-- Task details --
Set down each line of the material that follows, exactly, with no pictures.

-- Collected data --

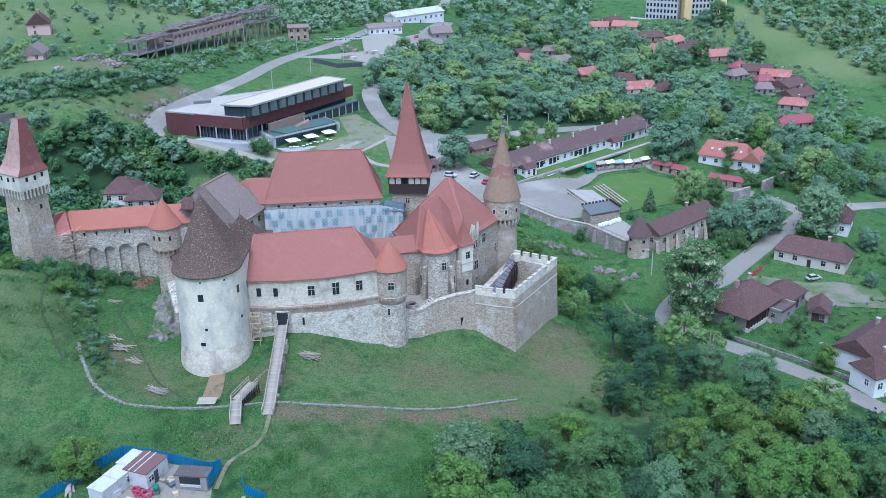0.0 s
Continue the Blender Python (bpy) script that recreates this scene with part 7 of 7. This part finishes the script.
def tree_kind(key, kind, mat, leaves, size, seed, label, category="tree"):
    """One tree of unit height at the origin's store, to be copied."""
    rng = np.random.default_rng(seed)
    v, f, boughs = foliage(rng, kind, leaves, size)
    t = thing("bush" if kind == "bush" else "conifer" if kind == "conifer" else "tree", (0, 0, -400), label, category)
    bm = bmesh.new()
    if kind != "bush":
        loft(bm, [[(r * math.cos(q) + o, r * math.sin(q), z) for q in (math.pi * 2 * i / 7 for i in range(7))] for r, z, o in ((0.032, -0.06, 0), (0.024, 0.1, 0.003), (0.017, 0.4, 0.01), (0.006, 0.8, 0))])
    for x, y, z, r in boughs[::3]:
        base = Vector((0, 0, max(0.05 if kind == "bush" else 0.2, z - 0.25)))
        end = Vector((x, y, z))
        q = (end - base).to_track_quat("Z", "Y")
        other = bmesh.new()
        loft(other, [[base + q @ Vector((rr * math.cos(w), rr * math.sin(w), 0)) + (end - base) * k for w in (0, 2.1, 4.2)] for rr, k in ((0.007, 0), (0.003, 0.8))])
        blend(bm, other)
    me = bpy.data.meshes.new("trunk")
    bm.to_mesh(me)
    bm.free()
    me.materials.append(BARK)
    tr = new("stem" if kind == "bush" else "trunk", me)
    tr.parent = t
    cr = new("crown", crown_mesh("crown", v, f, mat))
    cr.parent = t
    TREES[key] = t
    return t


G, BRT, SIL, DRK = LEAF
# leaf tones of the far woods: distance haze put into the colour
PALE = material("haze-paled grey-green leaf", (0.150, 0.228, 0.124), (0.250, 0.345, 0.200), 0.25, 0.8, 0, island=0.1, spec=0.25)
MID = material("hazed leaf green", (0.132, 0.210, 0.100), (0.228, 0.325, 0.165), 0.25, 0.8, 0, island=0.1, spec=0.25)
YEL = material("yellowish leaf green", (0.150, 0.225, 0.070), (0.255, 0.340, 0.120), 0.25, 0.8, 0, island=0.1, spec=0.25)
DEEP = material("deep hazed leaf green", (0.104, 0.178, 0.098), (0.186, 0.278, 0.156), 0.25, 0.8, 0, island=0.1, spec=0.25)
for leaf_mat in (YEL, DEEP):
    thin_leaves(leaf_mat)
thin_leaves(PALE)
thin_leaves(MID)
tree_kind("round_a", "round", G, 6800, 0.0150, 1, "broad green deciduous tree with an uneven crown")
tree_kind("round_b", "round", BRT, 6800, 0.0150, 2, "fresh bright green deciduous tree")
tree_kind("round_c", "round", DRK, 6800, 0.0150, 3, "dark green broad deciduous tree")
tree_kind("round_d", "round", SIL, 6800, 0.0150, 4, "silvery green deciduous tree")
tree_kind("tall_a", "tall", DRK, 3600, 0.012, 5, "slender dark green tree with thin crown")
tree_kind("tall_b", "tall", G, 4000, 0.012, 6, "tall green leafy tree")
WIL = material("pale willow green", (0.098, 0.170, 0.044), (0.190, 0.285, 0.088), 3.5, 0.8, 0, island=0.28, spec=0.25)
thin_leaves(WIL)
tree_kind("willow", "willow", WIL, 9000, 0.0120, 7, "pale green drooping willow")
tree_kind("bare", "bare", DRK, 2200, 0.013, 11, "thin sparse dark tree")
tree_kind("bloom", "bloomy", BLOSSOM, 12000, 0.0092, 13, "tall broad tree covered in cream blossom")
tree_kind("conifer", "conifer", SIL, 2600, 0.022, 8, "dark blue-green spruce on the lawn", "conifer")
tree_kind("bush_a", "bush", G, 3200, 0.024, 9, "rounded green bush in grass", "bush")
tree_kind("bush_b", "bush", BRT, 3200, 0.024, 10, "light green leafy bush", "bush")
# far trees again in paler leaf, with haze put into the colour
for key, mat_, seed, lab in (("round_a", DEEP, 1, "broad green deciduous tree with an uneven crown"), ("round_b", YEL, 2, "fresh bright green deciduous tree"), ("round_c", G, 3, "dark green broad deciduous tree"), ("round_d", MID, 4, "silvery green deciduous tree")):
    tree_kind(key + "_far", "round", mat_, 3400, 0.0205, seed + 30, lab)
USED = set()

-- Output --
0.0 s
Continue the Blender Python (bpy) script that recreates this scene with part 7 of 7. This part finishes the script.
def tree_kind(key, kind, mat, leaves, size, seed, label, category="tree"):
    """One tree of unit height at the origin's store, to be copied."""
    rng = np.random.default_rng(seed)
    v, f, boughs = foliage(rng, kind, leaves, size)
    t = thing("bush" if kind == "bush" else "conifer" if kind == "conifer" else "tree", (0, 0, -400), label, category)
    bm = bmesh.new()
    if kind != "bush":
        loft(bm, [[(r * math.cos(q) + o, r * math.sin(q), z) for q in (math.pi * 2 * i / 7 for i in range(7))] for r, z, o in ((0.032, -0.06, 0), (0.024, 0.1, 0.003), (0.017, 0.4, 0.01), (0.006, 0.8, 0))])
    for x, y, z, r in boughs[::3]:
        base = Vector((0, 0, max(0.05 if kind == "bush" else 0.2, z - 0.25)))
        end = Vector((x, y, z))
        q = (end - base).to_track_quat("Z", "Y")
        other = bmesh.new()
        loft(other, [[base + q @ Vector((rr * math.cos(w), rr * math.sin(w), 0)) + (end - base) * k for w in (0, 2.1, 4.2)] for rr, k in ((0.007, 0), (0.003, 0.8))])
        blend(bm, other)
    me = bpy.data.meshes.new("trunk")
    bm.to_mesh(me)
    bm.free()
    me.materials.append(BARK)
    tr = new("stem" if kind == "bush" else "trunk", me)
    tr.parent = t
    cr = new("crown", crown_mesh("crown", v, f, mat))
    cr.parent = t
    TREES[key] = t
    return t


G, BRT, SIL, DRK = LEAF
# leaf tones of the far woods: distance haze put into the colour
PALE = material("haze-paled grey-green leaf", (0.150, 0.228, 0.124), (0.250, 0.345, 0.200), 0.25, 0.8, 0, island=0.1, spec=0.25)
MID = material("hazed leaf green", (0.132, 0.210, 0.100), (0.228, 0.325, 0.165), 0.25, 0.8, 0, island=0.1, spec=0.25)
YEL = material("yellowish leaf green", (0.150, 0.225, 0.070), (0.255, 0.340, 0.120), 0.25, 0.8, 0, island=0.1, spec=0.25)
DEEP = material("deep hazed leaf green", (0.104, 0.178, 0.098), (0.186, 0.278, 0.156), 0.25, 0.8, 0, island=0.1, spec=0.25)
for leaf_mat in (YEL, DEEP):
    thin_leaves(leaf_mat)
thin_leaves(PALE)
thin_leaves(MID)
tree_kind("round_a", "round", G, 6800, 0.0150, 1, "broad green deciduous tree with an uneven crown")
tree_kind("round_b", "round", BRT, 6800, 0.0150, 2, "fresh bright green deciduous tree")
tree_kind("round_c", "round", DRK, 6800, 0.0150, 3, "dark green broad deciduous tree")
tree_kind("round_d", "round", SIL, 6800, 0.0150, 4, "silvery green deciduous tree")
tree_kind("tall_a", "tall", DRK, 3600, 0.012, 5, "slender dark green tree with thin crown")
tree_kind("tall_b", "tall", G, 4000, 0.012, 6, "tall green leafy tree")
WIL = material("pale willow green", (0.098, 0.170, 0.044), (0.190, 0.285, 0.088), 3.5, 0.8, 0, island=0.28, spec=0.25)
thin_leaves(WIL)
tree_kind("willow", "willow", WIL, 9000, 0.0120, 7, "pale green drooping willow")
tree_kind("bare", "bare", DRK, 2200, 0.013, 11, "thin sparse dark tree")
tree_kind("bloom", "bloomy", BLOSSOM, 12000, 0.0092, 13, "tall broad tree covered in cream blossom")
tree_kind("conifer", "conifer", SIL, 2600, 0.022, 8, "dark blue-green spruce on the lawn", "conifer")
tree_kind("bush_a", "bush", G, 3200, 0.024, 9, "rounded green bush in grass", "bush")
tree_kind("bush_b", "bush", BRT, 3200, 0.024, 10, "light green leafy bush", "bush")
# far trees again in paler leaf, with haze put into the colour
for key, mat_, seed, lab in (("round_a", DEEP, 1, "broad green deciduous tree with an uneven crown"), ("round_b", YEL, 2, "fresh bright green deciduous tree"), ("round_c", G, 3, "dark green broad deciduous tree"), ("round_d", MID, 4, "silvery green deciduous tree")):
    tree_kind(key + "_far", "round", mat_, 3400, 0.0205, seed + 30, lab)
USED = set()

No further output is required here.